Revealed: Top investors’ tips for 2021’s hottest shares
Star stock pickers who delivered stellar returns last year have revealed the shares they believe will be standouts in 2021.
First Sentier Investors' head of Australian equities growth Dushko Bajic, who manages the third-best performing fund over the past 12 months, told The Telegraph that he expects Afterpay to power on.
The buy-now pay-later behemoth's shares are up by about 260 per cent in the past year.
"Afterpay has achieved extraordinary growth driven by increasing active customers and higher customer spending as more merchants are added to the network," Mr Bajic said.
"We expect further growth to be driven by international expansion, rollout of new products and the shift to e-commerce."
The $1.1 billion "wholesale concentrated Australian shares" fund Mr Bajic controls at First Sentier - the new name for Colonial First State - delivered a 22.6 per cent return in 2020 after fees; over three years the average gain has been 16 per cent per annum.
That performance has been partly driven by First Sentier's holding in cloud networking software provider Megaport.
"We see a strongly positive outlook given ongoing enterprise migration to cloud and Megaport's global leadership in networking-as-a-service," said Mr Bajic, who has a history of backing new and complex businesses.
That said, he is also a fan of iron ore producer Fortescue Metals.
"Strong cashflow generation is likely to result in enhanced returns," Mr Bajic said.
Another top tipster, Chester Asset Management managing director Rob Tucker, is wary of a potential shift away from technology darlings that have enjoyed "wonderful momentum".
"I'm not sure that continues into 2021," Mr Tucker said, especially if interest rates and inflation rise.
He is positioning Chester - a $170m fund that was the eighth-best performer in 2020 - to take advantage of an Australian economic resurgence.
"We think the domestic economy, as we start 2021, is as well placed as any in the world," Mr Tucker said.
So he is increasing his bets on cyclical stocks that profit from a strong economic bounce-back.
"We think Qube Holdings is a beneficiary of that because it's a logistics provider," Mr Tucker told The Telegraph.
Qube is in stevedoring and rail transport.

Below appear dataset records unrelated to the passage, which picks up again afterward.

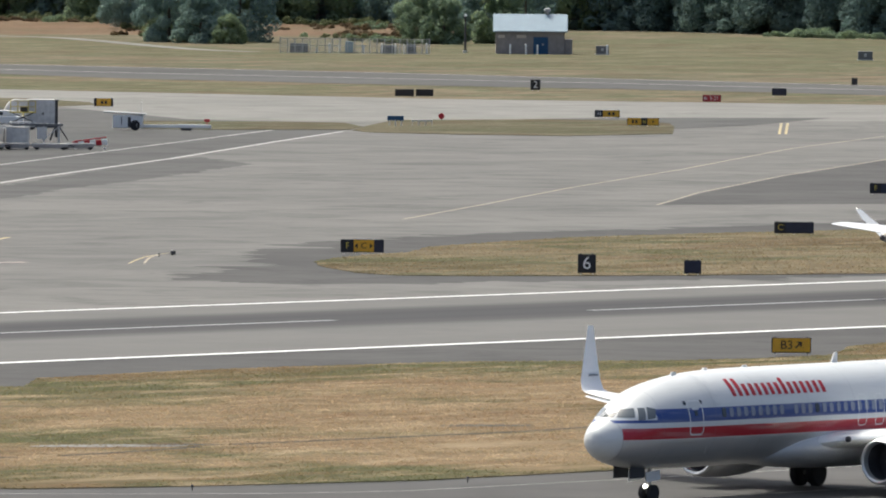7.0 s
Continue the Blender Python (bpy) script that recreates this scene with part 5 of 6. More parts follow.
def lift_frame():
    """A yellow scissor-lift cage: posts, rails, crossed arms and a dark motor box."""
    L = thing("lift_frame", "yellow lift cage with rails beside the white truck", "lift")
    b = part("base", boxes(((2.4, 1.4, 0.5), (0, 0.7, 0.5), (0, 0, 0), 0.04)), "grey_box", L, "grey wheeled base")
    for x in (-0.9, 0.9):
        road_wheel(b, (x, 0.1, 0.26), 0.26, 0.16).matrix_basis = pose(x, 0.1, 0.26, 0, 0, 90) @ pose(-x, -0.1, -0.26)
    for s in (-1, 1):
        part("arm", tubes(((-1.0 * s, 0.1, 0.75), (1.0 * s, 0.1, 1.6), 0.05)), "dark", L)
    c = part("cage", boxes(((2.5, 1.4, 0.1), (0, 0.7, 1.65))), "yellow", L, "yellow cage floor")
    for x in (-1.2, -0.5, 0.5, 1.2):
        part("post", boxes(((0.09, 0.09, 1.1), (x, 0.05, 2.2))), "yellow", c)
    for z in (2.2, 2.74):
        part("rail", boxes(((2.5, 0.06, 0.07), (0, 0.05, z))), "yellow", c)
    part("motor", boxes(((0.7, 0.5, 0.55), (0.1, 0.5, 1.98), (0, 0, 0), 0.04)), "dark", c, "dark motor box")
    return L


set_down(lift_frame(), 916.6, 761.6)


def chock_box():
    """A small red rack of wheel chocks with white straps."""
    B = thing("chock_rack", "small red chock rack before a baggage cart", "rack")
    f = part("frame", boxes(((0.9, 0.5, 0.12), (0, 0.25, 0.12)), ((0.08, 0.5, 0.7), (-0.4, 0.25, 0.4)), ((0.08, 0.5, 0.7), (0.4, 0.25, 0.4))), "red", B, "red frame")
    for x in (-0.2, 0.15):
        part("chock", prism(bmesh.new(), [(x - 0.16, 0.18), (x + 0.16, 0.18), (x, 0.46)], 0.02, 0.46, "y"), "faded_red" if x < 0 else "white", f)
    return B


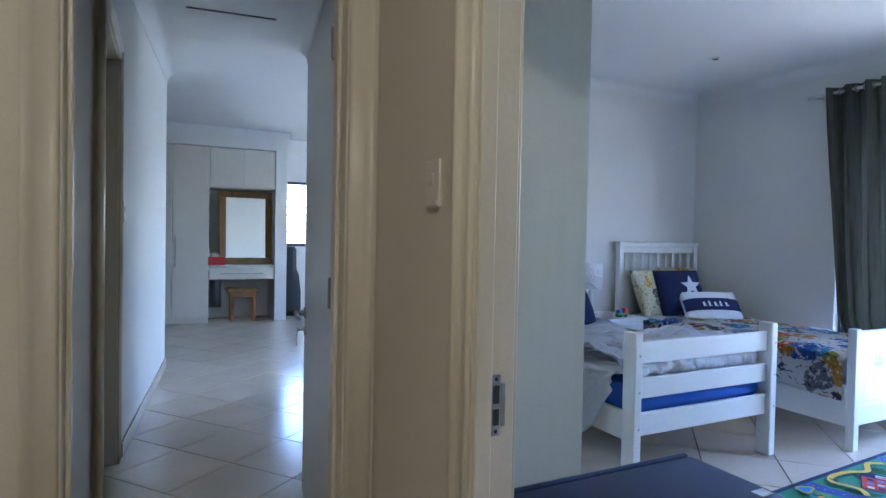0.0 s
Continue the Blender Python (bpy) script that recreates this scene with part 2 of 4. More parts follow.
def wrinkle(m, scale, depth):
    """Soft creases in a cloth, laid under its fine weave."""
    n, l = m.node_tree.nodes, m.node_tree.links
    b = n["Principled BSDF"]
    tc, nz, bp = n.new("ShaderNodeTexCoord"), n.new("ShaderNodeTexNoise"), n.new("ShaderNodeBump")
    nz.inputs["Scale"].default_value, nz.inputs["Detail"].default_value, nz.inputs["Distortion"].default_value = scale, 3, 1.6
    bp.inputs["Distance"].default_value, bp.inputs["Strength"].default_value = depth, 0.8
    l.new(tc.outputs["Object"], nz.inputs["Vector"]), l.new(nz.outputs["Fac"], bp.inputs["Height"])
    if b.inputs["Normal"].links:
        l.new(b.inputs["Normal"].links[0].from_socket, bp.inputs["Normal"])
    l.new(bp.outputs[0], b.inputs["Normal"])


for cloth, size, depth in ((SLIP, 6, 0.03), (SHEET, 8, 0.03), (LILAC, 9, 0.03), (CUSH, 7, 0.02), (TOWEL, 7, 0.006)):
    wrinkle(cloth, size, depth)

# ---- mesh tools ----
def box(bm, x0, x1, y0, y1, z0, z1, bev=0.0, seg=1):
    ret = bmesh.ops.create_cube(bm, size=1.0)
    vs = ret["verts"]
    bmesh.ops.scale(bm, vec=(abs(x1 - x0), abs(y1 - y0), abs(z1 - z0)), verts=vs)
    bmesh.ops.translate(bm, vec=((x0 + x1) / 2, (y0 + y1) / 2, (z0 + z1) / 2), verts=vs)
    if bev:
        es = list({e for v in vs for e in v.link_edges})
        r = bmesh.ops.bevel(bm, geom=es, offset=bev, segments=seg, profile=0.5, affect="EDGES")
        vs = list({v for f in r["faces"] for v in f.verts} | {v for v in vs if v.is_valid})
    return vs


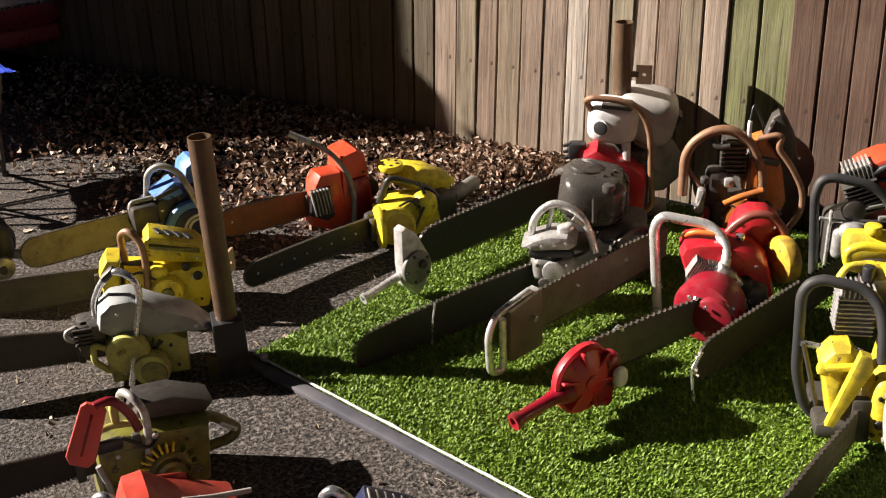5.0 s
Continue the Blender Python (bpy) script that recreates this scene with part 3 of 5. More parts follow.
# ---- folding chair ----
def chair():
    root = thing("folding_chair", "blue nylon folding camp chair with thin metal legs", "chair", pose(-0.33, 5.78, 0, 0, 0, 4))
    # local: front is -y, x across
    fl, fr, bl, br = Vector((-0.29, -0.19, 0.012)), Vector((0.066, -0.19, 0.012)), Vector((-0.205, 0.2, 0.012)), Vector((0.17, 0.15, 0.012))
    sfl, sfr, sbl, sbr = Vector((-0.21, -0.14, 0.36)), Vector((0.15, -0.14, 0.36)), Vector((-0.18, 0.16, 0.35)), Vector((0.17, 0.16, 0.35))
    legs = ((fl, sfr), (fr, sfl), (bl, sbr), (br, sbl), (fl, sbl), (bl, sfl), (fr, sbr), (br, sfr))
    for a, b in legs:
        part("cross_leg", tube(B(), [a, b], 0.0075, seg=8), STEEL_DARK, root)
    for a, b in ((fl, Vector((-0.205, -0.15, 0.36))), (fr, Vector((0.15, -0.15, 0.36)))):
        part("front_leg", tube(B(), [a, b, b + Vector((-0.01 if a.x < 0 else 0.04, 0.0, 0.13))], 0.0085, seg=8), CHROME, root, "bright metal front leg")
    for a, x in ((bl, -0.205), (br, 0.2)):
        part("back_post", tube(B(), [a, (x, 0.2, 0.35), (x, 0.27, 0.77)], 0.0085, seg=8), STEEL_DARK, root)
    for f in (fl, fr, bl, br):
        part("foot", cyl(B(), (f.x, f.y, 0.008), 0.016, 0.016, "z", 0.003, 12), BLACK, root)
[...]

Big grain crops and rising demand for bulk commodities are good for Qube, Mr Tucker said.
He also likes Downer Group, which among other things, maintains roads and rail.
About 85 per cent of its revenue comes from governments, making it relatively low risk, Mr Tucker said.
"We don't think the market is rewarding Downer for the change in business model towards urban services," he said.
Ausbil Dexia's chief investment officer Paul Xiradis believes the big banks are due to deliver for shareholders, noting they are cheap compared to the prices investors have historically paid for a slice of the Four Pillars.
Nor have their bad debts haven't risen to the levels first expected, Mr Xiradis said.
His active sustainable equity fund was the fourth-ranked performer in 2020, according to Morningstar.
The fund tilts toward NAB and ANZ over CBA and Westpac.
The top-performer in 2020 was Hyperion's Australian growth fund.
It delivered a 33 per cent return by backing Afterpay, James Hardie and cloud-based accounting software company Xero Ltd.
Its lead portfolio manager Mark Arnold was not available for comment.